Eskenazi sees in the first account of creation, woman as "a discerning, responsible person who despite transgression, maintains both a creative partnership with God and the first man. She is rightly recognized by her man as a source of life."
These new interpretations -- ranging from traditional to New Age to poetic -- are fresh insights, but are they authentic? Or by adding women's voices and highlighting the female characters and women-related concerns, are they distorting it for feminist purposes?
Not at all, Eskenazi says. "The Torah indeed represents primarily the insights, experiences and hopes of men. But they were not writing only for men. They were doing their best to address the important questions that all of us need to address as individuals and as a community -- interpreters of the Bible continued to do the same," she said. "There is no question of 'distorting,' but rather a question of understanding what our inspired ancestors were trying to convey to their own people and to those who came after."

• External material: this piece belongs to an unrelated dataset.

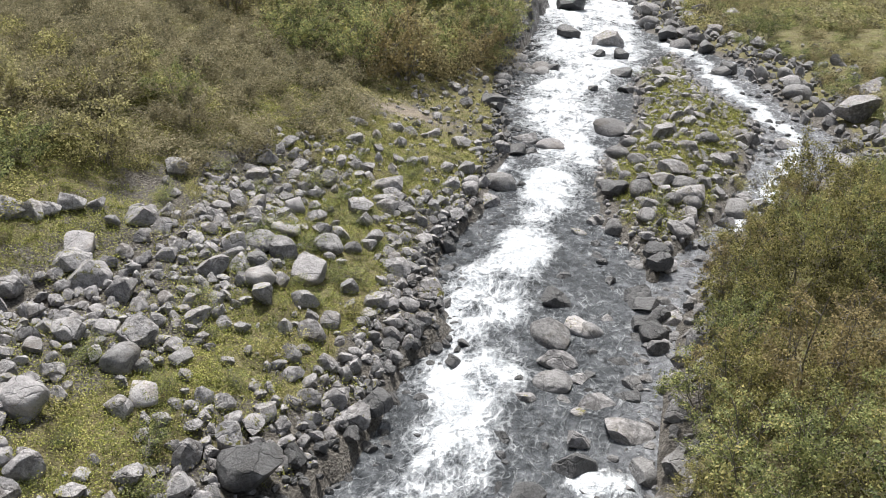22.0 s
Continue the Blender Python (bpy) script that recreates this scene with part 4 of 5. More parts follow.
boulders("lower boulder bank", [(-21.76, 48.05, 0.51, 1.00, "a"), (-21.53, 52.29, 0.67, 1.00, "m"), (-21.56, 51.30, 1.00, 0.57, "r"), (-21.80, 54.94, 0.98, 0.75, "a"), (-21.31, 54.05, 0.63, 1.00, "a"), (-20.87, 51.72, 0.58, 0.75, "r"), (-20.62, 52.57, 0.60, 0.88, "a"), (-21.60, 57.52, 1.41, 0.44, "a"), (-21.05, 56.92, 0.86, 0.60, "a"), (-21.27, 56.25, 0.85, 0.60, "a"), (-20.94, 55.79, 0.83, 0.80, "a"), (-20.41, 55.97, 0.75, 0.78, "a"), (-17.89, 50.68, 1.03, 0.67, "a"), (-19.59, 59.84, 0.75, 0.75, "a"), (-18.73, 59.84, 0.84, 1.33, "a"), (-19.22, 54.42, 0.71, 0.56, "a"), (-18.47, 55.17, 0.65, 1.00, "w"), (-19.04, 53.77, 0.39, 1.00, "r"), (-18.60, 48.92, 0.51, 0.88, "a")])
boulders("lower boulder bank", [(-18.32, 48.24, 0.62, 0.60, "a"), (-24.74, 63.42, 0.64, 0.83, "a"), (-25.26, 63.38, 0.54, 0.80, "a"), (-24.99, 61.38, 0.61, 0.67, "a"), (-23.39, 64.52, 0.77, 0.71, "m"), (-22.68, 64.38, 0.76, 0.71, "a"), (-21.92, 65.60, 0.67, 0.67, "a"), (-20.46, 65.18, 0.88, 0.75, "a"), (-19.64, 64.98, 0.76, 0.57, "a"), (-18.16, 49.34, 0.59, 0.78, "a"), (-17.59, 48.88, 0.51, 0.88, "a"), (-18.99, 48.79, 0.76, 0.67, "m"), (-20.02, 49.17, 0.52, 1.00, "m"), (-21.75, 49.87, 0.68, 0.60, "m")])
boulders("island rocks", [(-14.04, 72.93, 1.85, 0.69, "d"), (-12.89, 71.89, 0.77, 1.17, "a"), (-12.28, 71.98, 0.77, 0.83, "a"), (-12.83, 69.53, 0.85, 0.57, "r"), (-13.23, 67.39, 1.15, 0.60, "r"), (-13.51, 66.32, 0.78, 0.71, "a"), (-13.36, 63.07, 0.92, 0.44, "w"), (-18.15, 69.70, 1.48, 0.50, "a"), (-16.59, 69.02, 1.57, 0.46, "e"), (-18.26, 67.33, 1.16, 0.50, "w"), (-17.35, 67.56, 0.70, 0.83, "w"), (-18.69, 66.42, 0.79, 0.86, "a"), (-18.49, 61.46, 0.59, 1.33, "a"), (-20.84, 74.50, 1.39, 0.60, "w"), (-20.39, 73.56, 0.81, 0.83, "w"), (-21.35, 79.48, 0.93, 0.50, "r"), (-21.54, 87.15, 1.43, 0.62, "a"), (-20.22, 87.91, 1.45, 0.45, "r"), (-14.61, 88.70, 1.45, 0.55, "w")])
boulders("island rocks", [(-13.90, 83.75, 1.16, 0.57, "w"), (-11.75, 86.53, 1.39, 0.50, "a"), (-11.31, 83.54, 1.31, 0.50, "a"), (-7.62, 92.49, 1.36, 0.71, "w"), (-11.14, 70.12, 1.22, 0.80, "m"), (-9.45, 67.11, 0.68, 1.00, "a"), (-8.50, 67.74, 0.93, 0.75, "m"), (-10.10, 67.84, 0.92, 0.62, "a"), (-10.69, 63.90, 1.24, 0.58, "a"), (-10.12, 62.69, 1.20, 0.58, "r"), (-10.54, 61.21, 0.77, 0.62, "r"), (-7.86, 63.00, 1.24, 0.67, "r"), (-8.65, 63.55, 0.62, 1.33, "a"), (-11.48, 60.20, 0.93, 0.70, "a"), (-9.78, 61.34, 0.78, 0.75, "r"), (-7.46, 64.67, 0.76, 0.86, "a"), (-4.82, 74.14, 1.25, 0.67, "a"), (-5.66, 71.70, 0.65, 0.80, "a"), (-7.23, 72.36, 0.92, 1.00, "a")])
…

Besides, she said, the rabbinic sages acknowledge that every generation has its own interpreters, and every generation must reclaim the Torah. "It's not meant to be written in stone and stay in stone. It has to be turned into life -- it's a living organism," Eskenazi said, referring to the phrase, "Torat Chaim," a living Torah. "The words don't just stay on the page. They live with us."
"The Torah: A Women's Commentary," will be officially unveiled in December at the 46th annual WRJ Assembly in San Diego.